The floor is now open to backbench contributions - the first coming from Labour MP for Lanark and Hamilton East Jim Hood.
Deputy Speaker Lindsay Hoyle has replaced Dame Dawn Primarolo in the chair to oversee the debate.
Reflecting on Labour's motion, Matt Hancock says it is a pity it focuses solely on "reliving the battles of the past", and claims the party is uninterested on how to help coalfield communities in the future: which he suggests is through a "strong and healthy economy".
Responding for the government, Baroness Williams of Trafford says that while there are "nuances" in how it wants the legislation to be worded, the House of Lords was agreed "on the principle that female genital mutilation must end".
"The whole House has shown an abhorrence of FGM and we can all agree that more needs to be done to stop such violence against women and girls," she says.
Over to the government now, to set out its stall.
Energy and Climate Change Minister Matt Hancock praises the "long and proud history of Britain's coal-mining communities.

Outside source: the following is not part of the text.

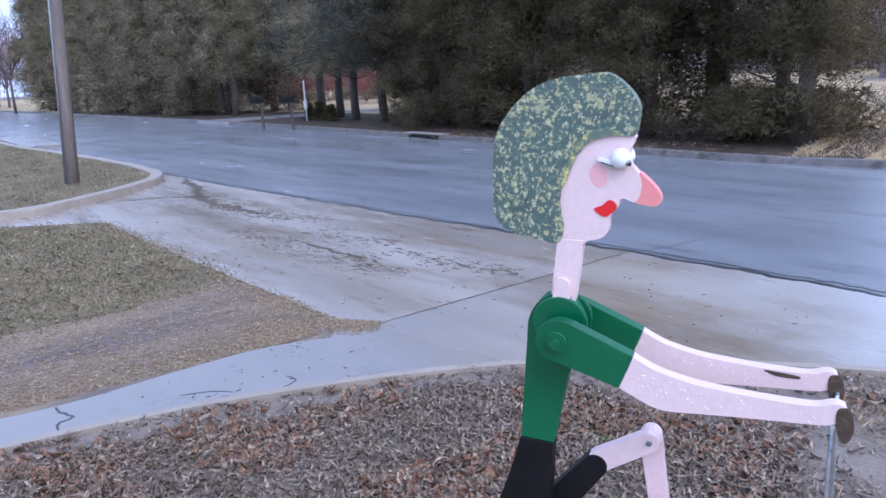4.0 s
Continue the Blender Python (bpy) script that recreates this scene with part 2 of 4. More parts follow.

He tells MPs he has worked hard to secure the future of the last three deep mines in Britain, two of which - Kellingley in Yorkshire, and Thoresby in Nottinghamshire - had been threatened withimmediate closure.
Former president of the family division of the High Court Baroness Butler-Sloss tells peers that ensuring FGM prosecutions are heard in the family courts by High Court judges is the "most important part" of the new legislation.
The subject matter is "not for the ordinary civil court judges" she warns.
The legislation on FGM as it stands doesn't go "far enough" Baroness Butler-Sloss complains, and urges the government to "put together" all of the best amendments being debated today and introduce them into the bill by third reading.
Michael Dugher appeals to the Commons to support his motion, which he says provides an opportunity to ensure a "brighter future" and "justice" for the coalfields.